If not, we'll have to scan. So I'm only scanning "later" points in the list, because I know the outer loop scans the early ones, and I definitely don't want to compare a point against itself. I'm using a few temporary variables to cache the result of computations involving the outer loop. Within the inner loop, I do some stupid comparisons against the temporaries. They can't tell me if the two points are close to each other, but I can check if they're definitely not close and skip ahead.

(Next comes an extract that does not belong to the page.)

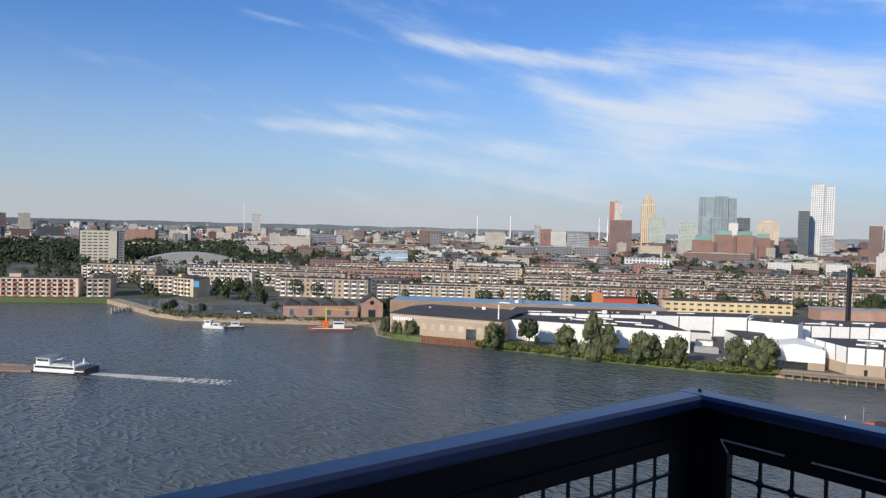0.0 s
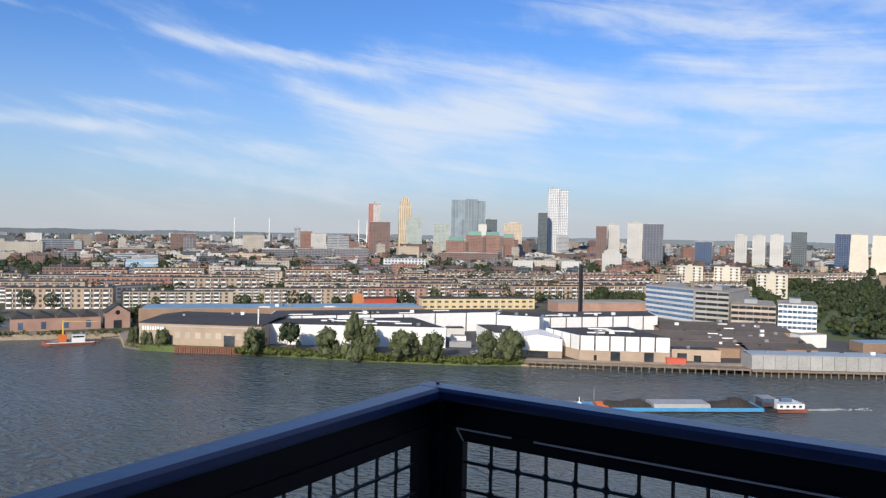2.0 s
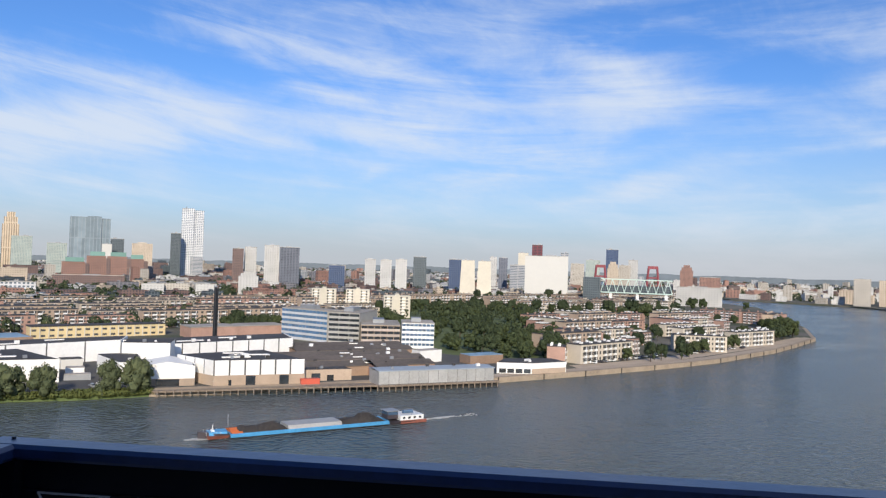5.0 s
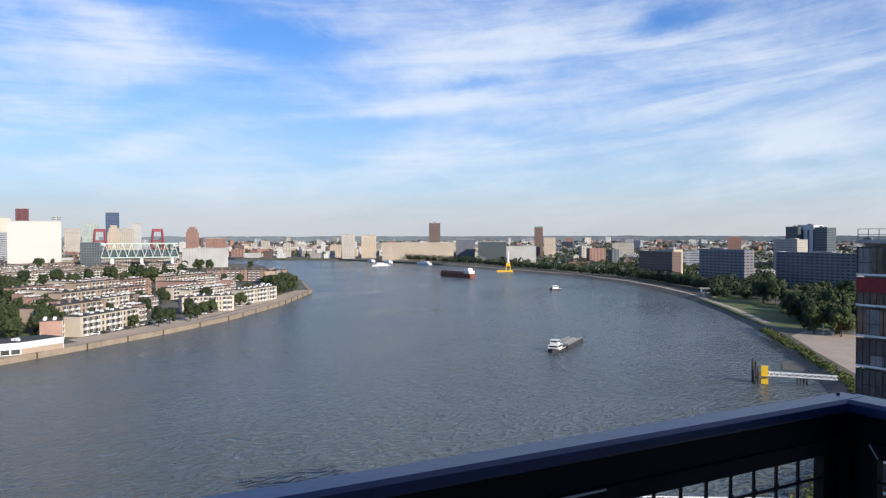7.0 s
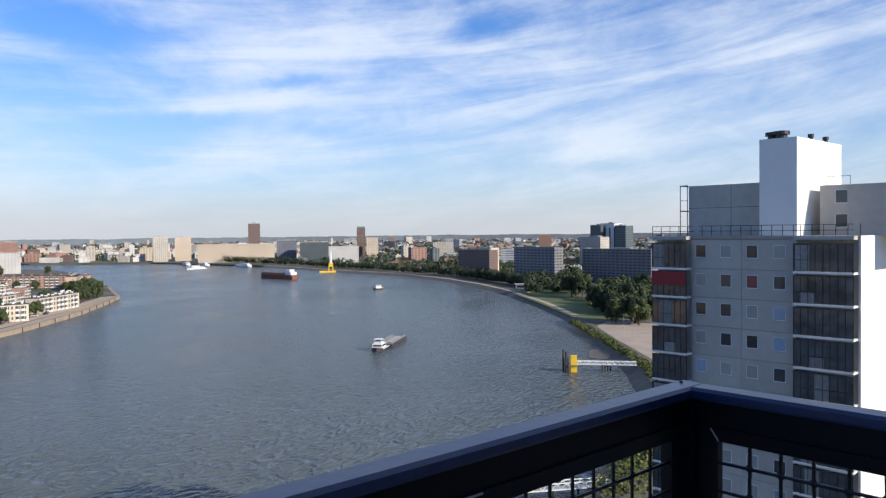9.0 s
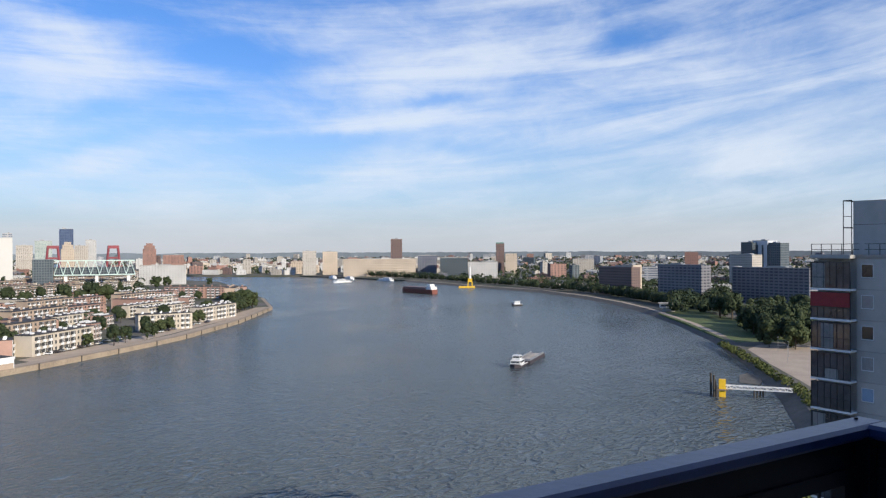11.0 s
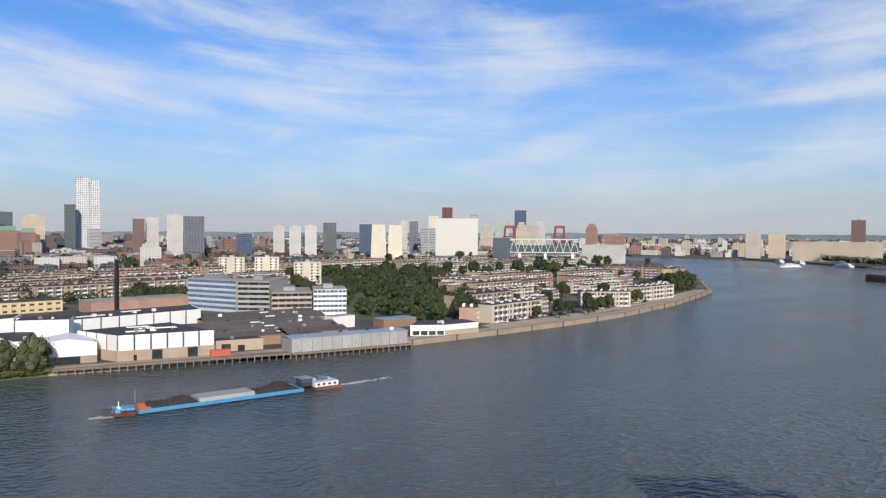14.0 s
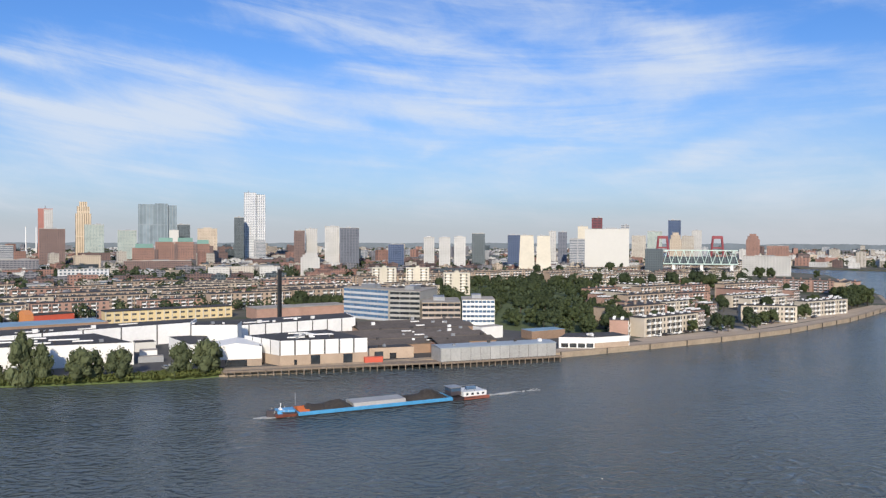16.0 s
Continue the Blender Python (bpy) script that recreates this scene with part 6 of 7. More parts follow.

Finally, if the simple checks pass then go ahead and do the expensive checks. If a check actually passes, be sure to record the result on both points, so we can skip doing the second point later.

Unsorted List

But what if the list is not sorted?

@RootTwo points you at a kD tree (where D is for "dimensional" and k in this case is "2"). The idea is really simple, if you already know about binary search trees: you cycle through the dimensions, comparing X at even levels in the tree and comparing Y at odd levels (or vice versa). The idea would be this:

def insert_node(node, treenode, depth=0):
    dimension = depth % 2  # even/odd -> lat/long
    dn = node.coord[dimension]
    dt = treenode.coord[dimension]

    if dn < dt:
        # go left
        if treenode.left is None:
            treenode.left = node
        else:
            insert_node(node, treenode.left, depth+1)
    else:
        # go right
        if treenode.right is None:
            treenode.right = node
        else:
            insert_node(node, treenode.right, depth+1)

What would this do? This would get you a searchable tree where points could be inserted in O(log n) time. That means O(n log n) for the whole list, which is way better than n squared! (The log base 2 of 5 million is basically 23. So n log n is 5 million times 23, compared with 5 million times 5 million!)

It also means you can do a targeted search. Since the tree is ordered, it's fairly straightforward to look for "close" points (the Wikipedia link from @RootTwo provides an algorithm).

Advice

My advice is to just write code to sort the list, if needed. It's easier to write, and easier to check by hand, and it's a separate pass you will only need to make one time.

Once you have the list sorted, try the approach I showed above. It's close to what you were doing, and it should be easy for you to understand and code.